Civil engineering is one of the oldest and most diverse engineering disciplines. Civil engineering is linked to advances in science and mathematics, including material science, geography, geology, hydrology, physics, transportation, construction, and mechanics.
John Westphal, a State Construction Structures Engineer for the Florida Department of Transportation states that, “The civil engineer’s greatest contribution to society is that he serves countless people, providing a safe and durable infrastructure, the integrity and safety of which is taken for granted by those who use it.”
Civil engineers have the strenuous task of dealing with the design, construction, and maintenance of physical and naturally-built environments. Such tasks include projects like designing and maintaining roads, bridges, canals, dams, and buildings. Since civil engineers work on a vast array of projects, the field is typically broken down into multiple divisions, with individuals specializing in one of the many branches. Some of the options are listed below.
Construction engineers plan and maintain structures. These engineers work with designs to ensure that all plans are implemented to their exact specifications. They can be considered a cross between an engineer and manager as they will oversee their project from start to finish. They work with designs from site developers as well as environmental, structural, and transportation engineers.
Geotechnical engineers study soil, foundations, and bearing capacities. The engineer will study the behavior of the earth materials and how they will affect a structure that is to be constructed. They will also evaluate pre-existing structures that are showing signs of problems with the materials under or near the structure.
Structural engineers build structural analyses and design structures. It is their responsibility to engineer a structure that will safely bear or resist the stresses, forces, and loads placed upon it. The design must satisfy the project specifications while meeting all safety regulations. Structures must be designed to endure massive loads as well as natural disasters and climate changes.
Transportation engineers work with the planning, construction and management of transportation facilities and processes. They design and implement infrastructures in order to provide a safe, comfortable, convenient, economical, and environmentally-compatible mode of transport whether it’s on the roadways, airways, or waterways.
Surveying engineers handle the surveying and leveling of land by using different instruments to map and contour the terrain. This is done to locate and measure property lines, layout buildings, bridges, channels, highways, and pipelines for constructions. Surveyors are generally classified into two categories: plane surveying and geodetic surveying.
Water resource engineers deal with the design and construction of hydraulic structures. These structures include dams, canals, and water-distribution systems. They are responsible for the design of the structure as well as the implementation and safety precautions that must be closely adhered to when dealing with hydraulic structures.
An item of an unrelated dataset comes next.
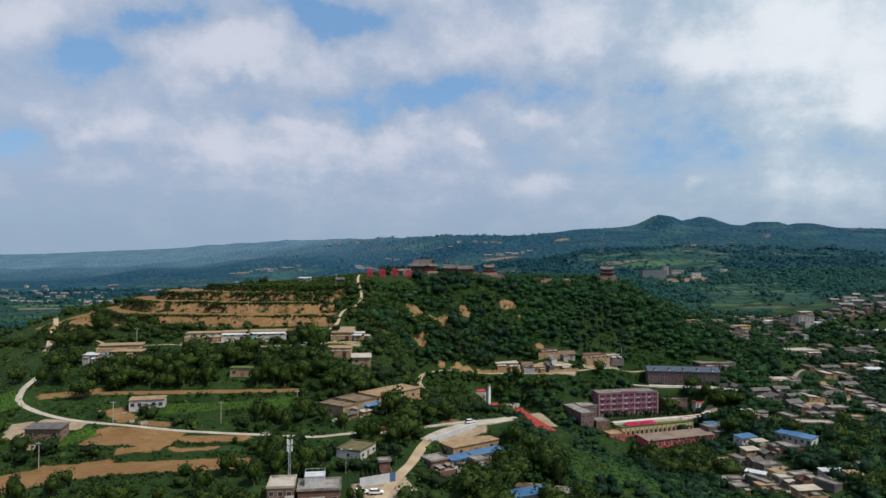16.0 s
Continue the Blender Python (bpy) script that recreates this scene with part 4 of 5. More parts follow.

Environmental engineers study pollution, sewage management, and the environmental effects of different factors. Many engineers focus solely upon the crisis of pollution and coming up with solutions thereto as well as determining new and inventive ways for sewage management and other environmental entities. They seek to create a more sustainable environment.
Municipal engineers work with urban or city governments on the planning and management of the township. They ensure that the structures within the municipality are properly designed and implemented. Most of these engineers work directly with government officials to improve upon issues involving specifying, designing, constructing, and maintaining streets, sidewalks, water supply networks, sewers, street lighting, municipal solid waste management and disposal, and storage depots for various bulk materials used for maintenance and public works.
Coastal engineers work with coastal and marine structures such as groynes (a rigid hydraulic structure built from an ocean shore or from a bank (in rivers) that interrupts water flow and limits the movement of sediment) and embankments. These engineers not only ensure that the structures are erected correctly, but also safeguard the ecology of the coastal regions.
Tunnel engineers are responsible for the planning, designing, construction, safety, and maintenance of tunnels. There are specifications that must be adhered to when working with tunnels for roadways, waterways, or trains.
Earthquake engineers study the seismic forces and design earthquake-resistant structures. In regions that are known for seismic activities, engineers must design and construct structures to withstand expected seismic activity.
Material engineers examine material strength and the properties of materials used in construction. These engineers determine the best possible materials to be used for a project based on that project’s specifications. Their work impacts every other branch of engineering, as their fellow engineers rely on accuracy in their data when making their calculations and designs.
As you can see, civil engineering is one of the most diverse of all engineering fields and the opportunities are endless for these high-demand professionals.